Yep, I'm aware. Here are some thoughts:

One thing I didn't point out is that your opener only needs to add to
the log when it's in write mode.

Also note that in the rare occassions when we walk the file list, we're
typically calling stat() to get the file list. This gives us the
opportunity to check that all the files mentioned actually exist, so we
don't actually have to worry about journalling this file. Because we
have the lock held, at the end of storefiles(), we can rewrite it if we
find errors.
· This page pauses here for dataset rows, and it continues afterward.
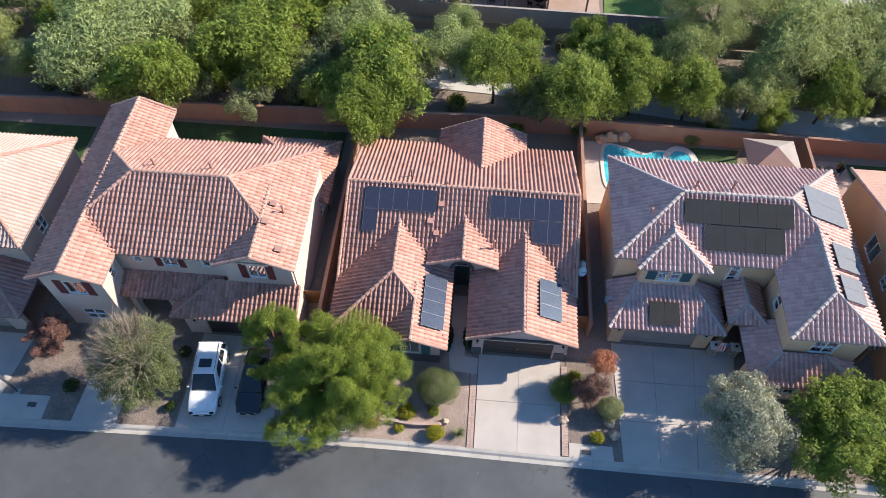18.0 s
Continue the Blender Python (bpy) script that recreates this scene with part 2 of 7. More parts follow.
STUCCO_DARK = surface("stucco_dark_grey", (0.115, 0.105, 0.105), 0.9, 45, 0.5, 0.08, 0.35)
FASCIA = surface("fascia_brown", (0.19, 0.13, 0.11), 0.7, 12, 0.8, 0.12, 0.1)
FASCIA_PINK = surface("fascia_taupe", (0.28, 0.19, 0.16), 0.75, 12, 0.8, 0.1, 0.1)
SOFFIT = surface("soffit_stucco", (0.50, 0.38, 0.32), 0.9, 30, 0.6, 0.06, 0.2)
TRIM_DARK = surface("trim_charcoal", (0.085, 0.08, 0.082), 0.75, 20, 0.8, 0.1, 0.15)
DOOR_BROWN = surface("garage_door_brown", (0.072, 0.050, 0.042), 0.6, 14, 0.7, 0.12, 0.08)
DOOR_TAUPE = surface("garage_door_taupe", (0.36, 0.29, 0.25), 0.6, 14, 0.7, 0.08, 0.08)
DOOR_TEAL = surface("front_door_teal", (0.016, 0.035, 0.042), 0.45, 14, 0.9, 0.12, 0.05)
SHUT_TEAL = surface("shutter_teal", (0.035, 0.105, 0.125), 0.6, 18, 1, 0.1, 0.1)
SHUT_RED = surface("shutter_red", (0.16, 0.03, 0.03), 0.6, 18, 1, 0.1, 0.1)
WHITE = surface("white_vinyl", (0.72, 0.70, 0.66), 0.5, 10, 1, 0.04, 0)
WHITEWALL = surface("white_stucco", (0.70, 0.65, 0.58), 0.9, 40, 0.5, 0.06, 0.3)
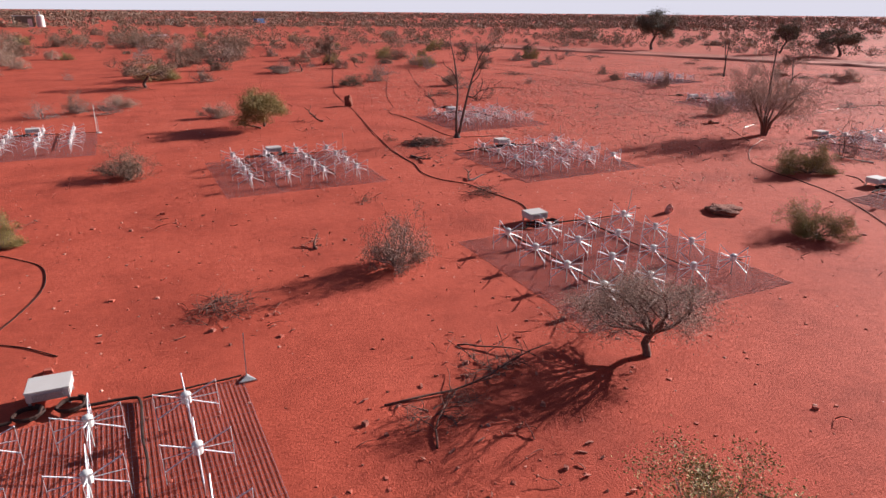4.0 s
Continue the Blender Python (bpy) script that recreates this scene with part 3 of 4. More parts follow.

So I think we can drastically simplify things here:

- opener only appends the file in write/append mode if the file doesn't
exist
- storefiles() or filelog.files() skips reporting files that don't exist
- we rewrite the list if we find errors (extra files)

And I think that makes it all transparent to the higher levels?

> >> +    def hasfnlog(self):
> >> +        return False
> >> +
> >> +    def readfnlog(self):
> >> +        res = {}
> >> +        return res
> > 
> > We may be able to kill these.
> 
> verify needs to know if there is a filenamelog that needs to be verified.
> (at least that was my thinking when I created these methods.)

It doesn't, actually. It needn't know anything about the store. All it
needs to know is that for every file the changelog mentions, there is a
file returned by storefiles() and vice-versa. And that test can happen
on any store we can call storefiles() on.

-- 
Mathematics is the supreme nostalgia of our time.